My job as a preacher is to exhort us all to do the same as they did: 1) not to let ourselves be bewitched and bedazzled by the non-stop imperial spectacle in which we live; but 2) not to give in to hostility either, rather, to love God’s world without needing to be loved by the human-created world in return; 3) to look to God for our approval and our justification, and not be playing to the world, or any factions in it, for their approval and applause; and 4) to present our witness and God’s wisdom in a wise, friendly, show and tell manner–”Let me show you what God has done for me and how his love has transformed me, and see how it works for you,” we say in our best moments of witness.

But that wouldn’t be fair unless I acknowledge the ways in which we already do that. We already do some friendly “show and tell” through partnerships like the Relief Sale, Ten Thousand Villages and Urban Ventures.

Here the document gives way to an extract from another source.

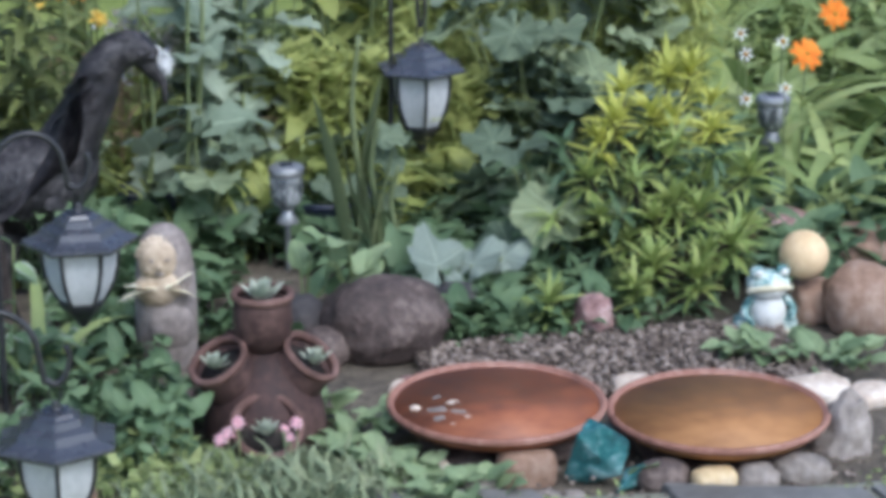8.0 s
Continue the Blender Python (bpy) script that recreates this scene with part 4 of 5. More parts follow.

We have members and friends who offer help and counsel to international students, and to immigrants seeking refuge and adversaries seeking reconciliation. “Look what happens,” we say to the world, “when we make our way in the world based on God’s kingdom values like compassion and caring, rather than on fear and competition alone.” When we gather for worship, it is first and foremost for God’s sake. But we are also saying to the world, hopefully in a winsome and inviting way, “Check out what happens when we give our love and loyalty to the Prince of Peace, the King of Kings and the Lord of Lords.” And when we host our Somali friends here at the end of this month, that is for God’s sake as well as theirs. But it also says to the world, as Daniel said to his caretakers, “Just watch and see what happens when we try this Christ-like way of relating.” If this is wisdom of the kind Daniel and his comrades showed, then, as Jesus said, “Wisdom is proven right by her children.”